After many years as a youth pastor and senior pastor, I’ve learned a lot about myself. Part of that process involved being honest about what I truly wanted, which made me wonder if more pastors don’t have these secret desires, too. Here’s my humble list of three things every pastor secretly wants:
1. A Best Friend
For a period of a few years, I was a conference junkie—I even kept the lanyards hanging on the back of my office door. After a while, I realized that most conferences were the same and started pursuing coaching relationships. I learned that I could pay money to have people who were getting it done mentor me and show me how to reach the next level. While this was a step in the right direction, it still fell short.
Coaching is greater than conferences. But friends are greater than coaches.
I didn’t have a best friend in ministry, and that wasn’t anyone else’s fault but my own. Sure, I had people who wanted to learn from me, and I had people who said they wanted me to let them in, but I was skeptical.

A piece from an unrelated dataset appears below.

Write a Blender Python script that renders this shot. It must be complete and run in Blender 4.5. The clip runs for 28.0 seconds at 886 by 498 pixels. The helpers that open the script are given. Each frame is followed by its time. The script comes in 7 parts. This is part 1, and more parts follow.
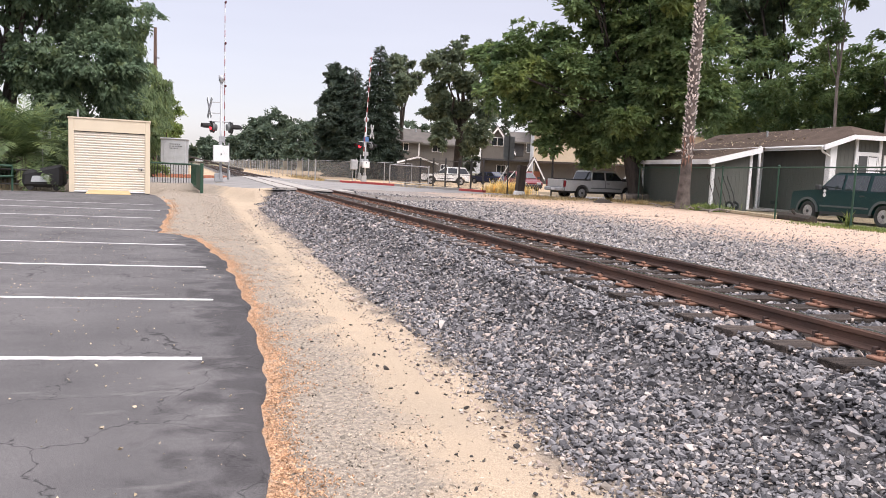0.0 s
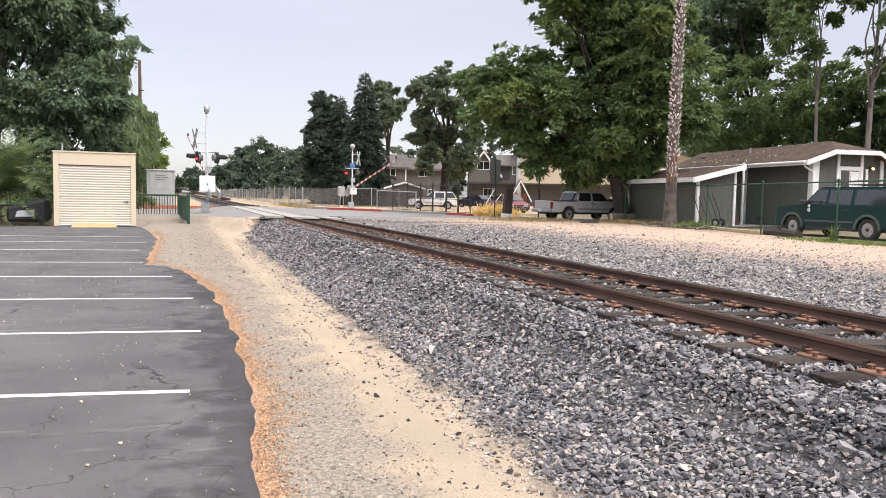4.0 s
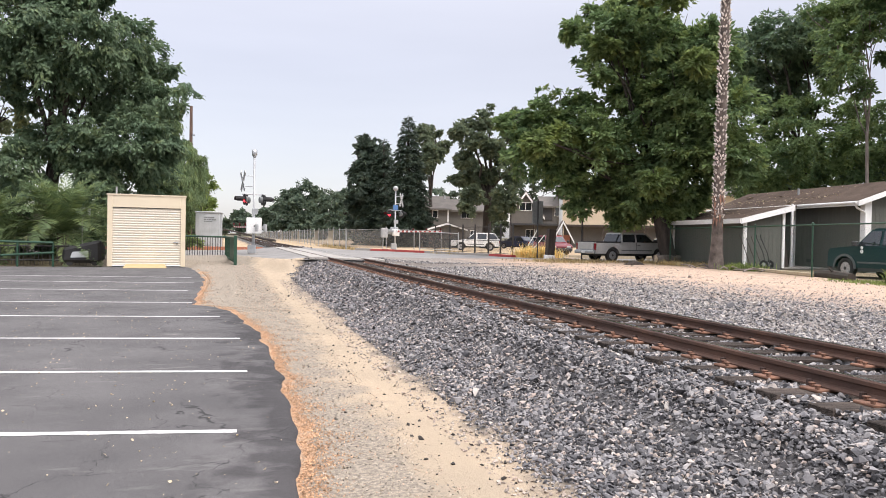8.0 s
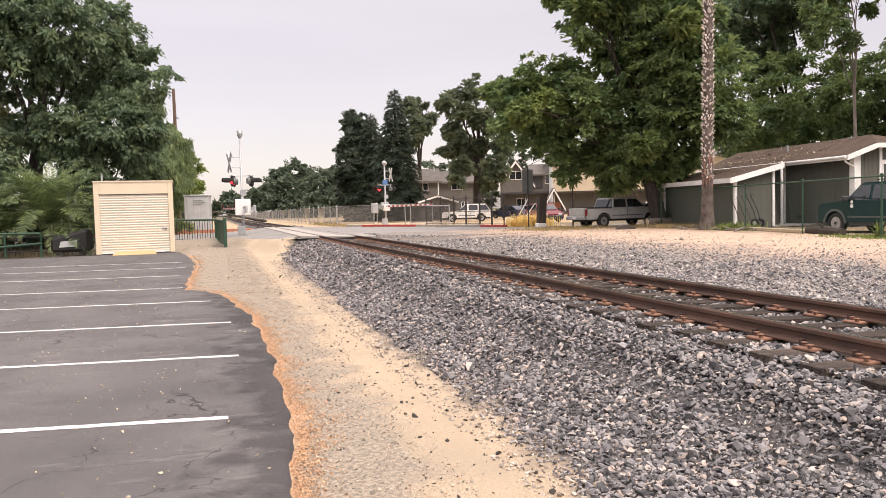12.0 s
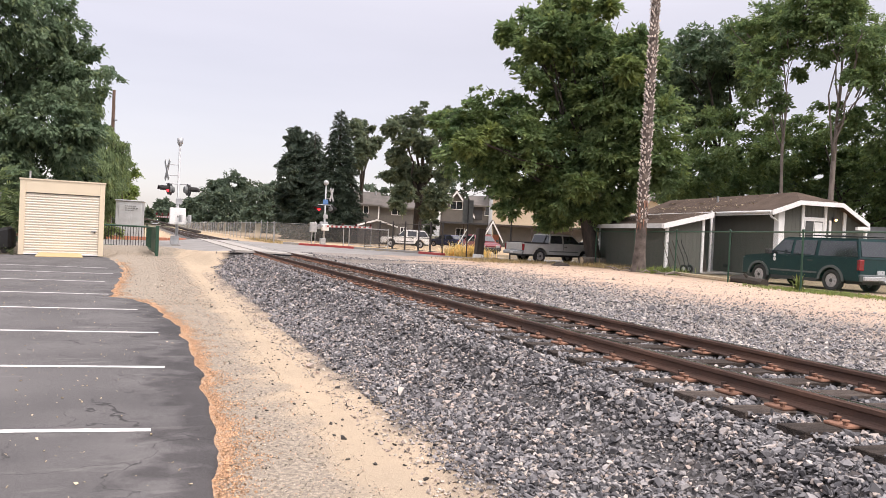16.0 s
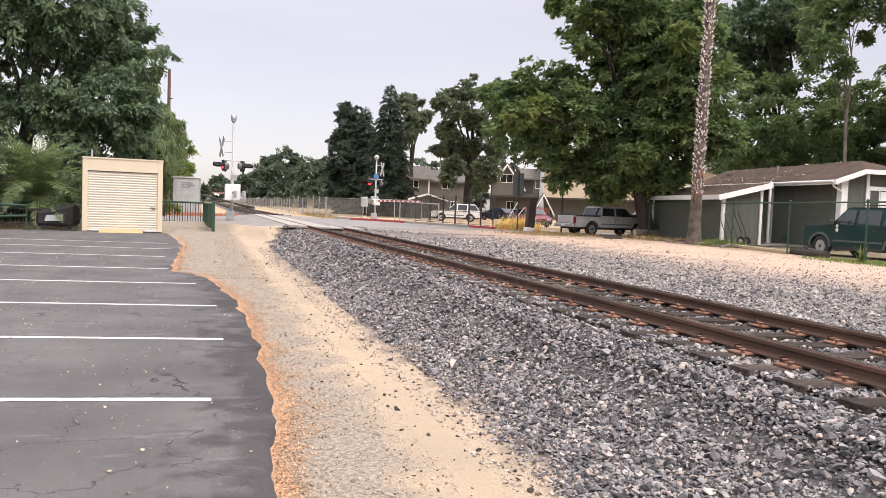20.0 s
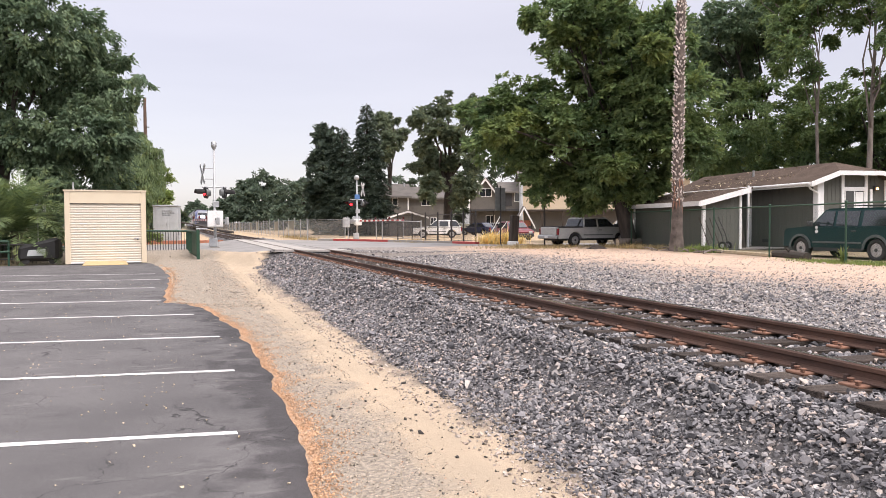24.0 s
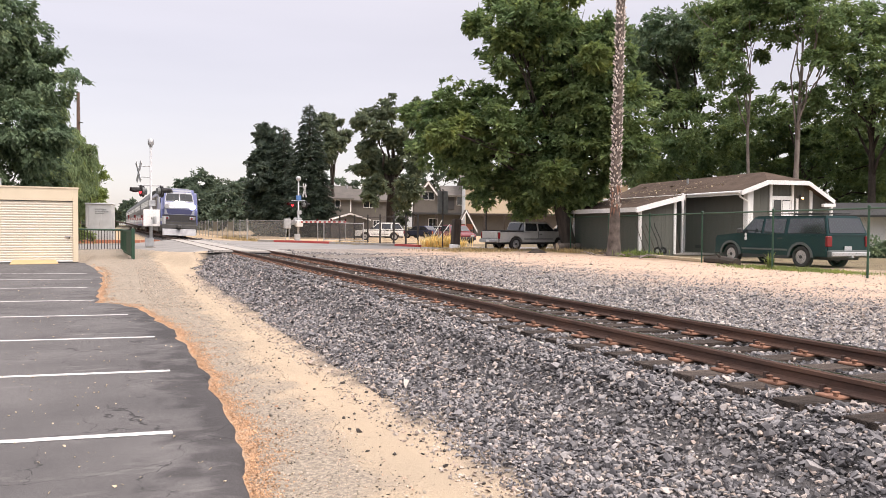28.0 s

More than anything, I’m convinced that what pastors need is what pastors want. Not a fake system of accountability that keeps up appearances, but a real friend or two who could handle any amount of crap. If a pastor is struggling with something, he needs to talk to someone that can’t fire him. He needs someone who will get in his face but not throw him out on the street. That’s a friend.
2. Financial Security
I believe there’s something in the heart of a man that wants to provide for his wife and children. And answering the call of God to communicate the Gospel or lead a church doesn’t erase that deep desire to love, protect and provide.
My first full-time job in ministry was in South Florida, and I made less than a public school teacher. That was fine for a youth pastor with no kids, but once I had a family, it wasn’t going to work. Sadly, that meant no longer working at that church. And for the next 10 years, I scraped by, earning enough to live a comfortable life but setting aside nothing for retirement. I was able to travel and attend conferences, but my wife and kids missed most of that.

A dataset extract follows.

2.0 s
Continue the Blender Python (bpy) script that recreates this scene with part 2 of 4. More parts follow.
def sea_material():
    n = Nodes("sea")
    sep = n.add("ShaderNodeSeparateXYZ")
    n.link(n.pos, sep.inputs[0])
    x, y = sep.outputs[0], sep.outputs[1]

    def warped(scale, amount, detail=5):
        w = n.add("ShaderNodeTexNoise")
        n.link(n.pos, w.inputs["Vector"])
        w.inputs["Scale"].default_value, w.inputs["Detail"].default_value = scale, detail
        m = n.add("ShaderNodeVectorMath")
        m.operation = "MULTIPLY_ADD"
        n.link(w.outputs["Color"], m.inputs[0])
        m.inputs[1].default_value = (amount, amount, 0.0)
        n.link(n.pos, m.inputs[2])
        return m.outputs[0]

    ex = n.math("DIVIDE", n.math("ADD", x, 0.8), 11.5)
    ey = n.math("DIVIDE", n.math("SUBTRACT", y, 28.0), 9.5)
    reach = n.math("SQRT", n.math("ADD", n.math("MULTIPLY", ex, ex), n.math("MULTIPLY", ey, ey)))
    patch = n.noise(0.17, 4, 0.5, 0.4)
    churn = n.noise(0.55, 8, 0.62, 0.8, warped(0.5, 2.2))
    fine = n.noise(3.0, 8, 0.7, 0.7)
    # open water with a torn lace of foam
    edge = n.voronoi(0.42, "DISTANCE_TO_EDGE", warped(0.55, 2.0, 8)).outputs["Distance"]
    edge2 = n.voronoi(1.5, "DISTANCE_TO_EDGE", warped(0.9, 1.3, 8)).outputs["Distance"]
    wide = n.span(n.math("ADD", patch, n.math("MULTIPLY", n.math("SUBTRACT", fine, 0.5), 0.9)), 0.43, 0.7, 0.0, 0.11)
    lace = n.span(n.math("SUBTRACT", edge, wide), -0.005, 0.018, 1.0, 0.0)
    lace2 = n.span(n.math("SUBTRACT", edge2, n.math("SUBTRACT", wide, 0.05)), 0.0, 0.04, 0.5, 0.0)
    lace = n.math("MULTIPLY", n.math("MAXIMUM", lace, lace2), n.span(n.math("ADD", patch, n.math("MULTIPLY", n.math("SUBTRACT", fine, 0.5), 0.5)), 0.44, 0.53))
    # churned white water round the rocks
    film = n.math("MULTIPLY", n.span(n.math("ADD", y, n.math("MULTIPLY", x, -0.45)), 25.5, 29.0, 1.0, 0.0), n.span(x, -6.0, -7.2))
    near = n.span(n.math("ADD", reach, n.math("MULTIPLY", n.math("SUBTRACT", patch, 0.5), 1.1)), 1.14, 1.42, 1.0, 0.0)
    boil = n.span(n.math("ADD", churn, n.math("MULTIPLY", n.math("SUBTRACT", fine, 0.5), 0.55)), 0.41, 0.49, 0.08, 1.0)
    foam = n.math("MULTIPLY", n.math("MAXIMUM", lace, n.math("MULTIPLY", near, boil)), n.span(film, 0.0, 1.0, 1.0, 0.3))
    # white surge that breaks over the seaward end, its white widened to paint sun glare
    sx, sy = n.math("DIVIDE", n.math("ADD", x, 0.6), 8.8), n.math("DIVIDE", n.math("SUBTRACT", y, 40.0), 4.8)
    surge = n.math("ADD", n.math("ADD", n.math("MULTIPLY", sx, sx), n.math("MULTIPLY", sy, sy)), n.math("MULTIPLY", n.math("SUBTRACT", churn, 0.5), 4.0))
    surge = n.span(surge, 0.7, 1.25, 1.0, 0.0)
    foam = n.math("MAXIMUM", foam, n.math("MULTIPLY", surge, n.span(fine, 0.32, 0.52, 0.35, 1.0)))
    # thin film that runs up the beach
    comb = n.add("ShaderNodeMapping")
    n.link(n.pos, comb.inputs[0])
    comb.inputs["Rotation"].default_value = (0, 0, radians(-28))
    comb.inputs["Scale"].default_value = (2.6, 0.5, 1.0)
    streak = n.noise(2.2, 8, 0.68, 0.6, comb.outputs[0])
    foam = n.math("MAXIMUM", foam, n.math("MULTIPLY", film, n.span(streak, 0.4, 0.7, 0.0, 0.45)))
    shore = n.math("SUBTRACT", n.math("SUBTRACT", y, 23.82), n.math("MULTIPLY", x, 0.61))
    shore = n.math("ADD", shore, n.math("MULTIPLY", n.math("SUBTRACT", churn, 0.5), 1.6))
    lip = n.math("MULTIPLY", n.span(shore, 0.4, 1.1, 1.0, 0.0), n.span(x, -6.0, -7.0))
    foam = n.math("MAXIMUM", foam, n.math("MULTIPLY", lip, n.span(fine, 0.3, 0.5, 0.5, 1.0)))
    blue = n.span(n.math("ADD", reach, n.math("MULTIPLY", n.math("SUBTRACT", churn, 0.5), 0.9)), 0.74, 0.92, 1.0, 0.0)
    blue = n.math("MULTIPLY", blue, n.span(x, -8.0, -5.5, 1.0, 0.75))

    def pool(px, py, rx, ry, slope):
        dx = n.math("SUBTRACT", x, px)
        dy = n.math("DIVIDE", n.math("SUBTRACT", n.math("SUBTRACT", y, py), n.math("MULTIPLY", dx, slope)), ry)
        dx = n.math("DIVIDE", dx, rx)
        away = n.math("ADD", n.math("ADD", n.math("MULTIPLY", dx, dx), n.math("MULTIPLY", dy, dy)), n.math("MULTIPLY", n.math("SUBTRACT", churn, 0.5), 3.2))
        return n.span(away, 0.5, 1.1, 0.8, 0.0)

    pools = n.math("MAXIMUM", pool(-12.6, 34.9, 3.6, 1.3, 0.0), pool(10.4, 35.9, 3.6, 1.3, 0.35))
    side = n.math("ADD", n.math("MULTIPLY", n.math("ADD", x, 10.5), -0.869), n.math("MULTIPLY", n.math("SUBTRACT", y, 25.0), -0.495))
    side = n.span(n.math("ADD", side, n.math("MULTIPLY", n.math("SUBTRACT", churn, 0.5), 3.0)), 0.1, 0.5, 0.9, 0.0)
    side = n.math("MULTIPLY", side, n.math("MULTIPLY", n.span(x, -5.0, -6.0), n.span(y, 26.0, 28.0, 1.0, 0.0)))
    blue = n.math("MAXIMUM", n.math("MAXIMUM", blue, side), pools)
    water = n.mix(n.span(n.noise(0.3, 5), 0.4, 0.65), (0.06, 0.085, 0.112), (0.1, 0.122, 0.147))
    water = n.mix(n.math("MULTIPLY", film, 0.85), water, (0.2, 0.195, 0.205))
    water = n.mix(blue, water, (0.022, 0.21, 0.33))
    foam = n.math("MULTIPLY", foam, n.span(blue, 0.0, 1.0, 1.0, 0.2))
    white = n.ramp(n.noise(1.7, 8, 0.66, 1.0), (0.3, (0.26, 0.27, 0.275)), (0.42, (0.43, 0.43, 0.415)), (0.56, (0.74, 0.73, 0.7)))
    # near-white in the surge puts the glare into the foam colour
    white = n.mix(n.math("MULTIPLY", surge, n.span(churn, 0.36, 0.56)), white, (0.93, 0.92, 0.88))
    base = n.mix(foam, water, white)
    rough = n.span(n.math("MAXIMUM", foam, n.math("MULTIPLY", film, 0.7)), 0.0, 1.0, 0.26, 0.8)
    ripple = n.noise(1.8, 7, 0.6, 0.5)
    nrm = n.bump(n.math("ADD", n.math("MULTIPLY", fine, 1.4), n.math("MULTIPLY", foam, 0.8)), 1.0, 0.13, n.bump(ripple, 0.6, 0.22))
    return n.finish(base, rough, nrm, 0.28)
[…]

I secretly wanted to be a better provider for my family. I wanted the freedom to send my kids to a good summer camp (not just the free VBS), and I wanted to buy my wife some new furniture for the house. I never went into ministry at the age of 18 to make a lot of money, but there were times when I didn’t want it to be so dang hard.
I want some pastors to earn a little more money so they can make decisions on what’s best for the church and what’s best for their family, not what’s necessary for their survival.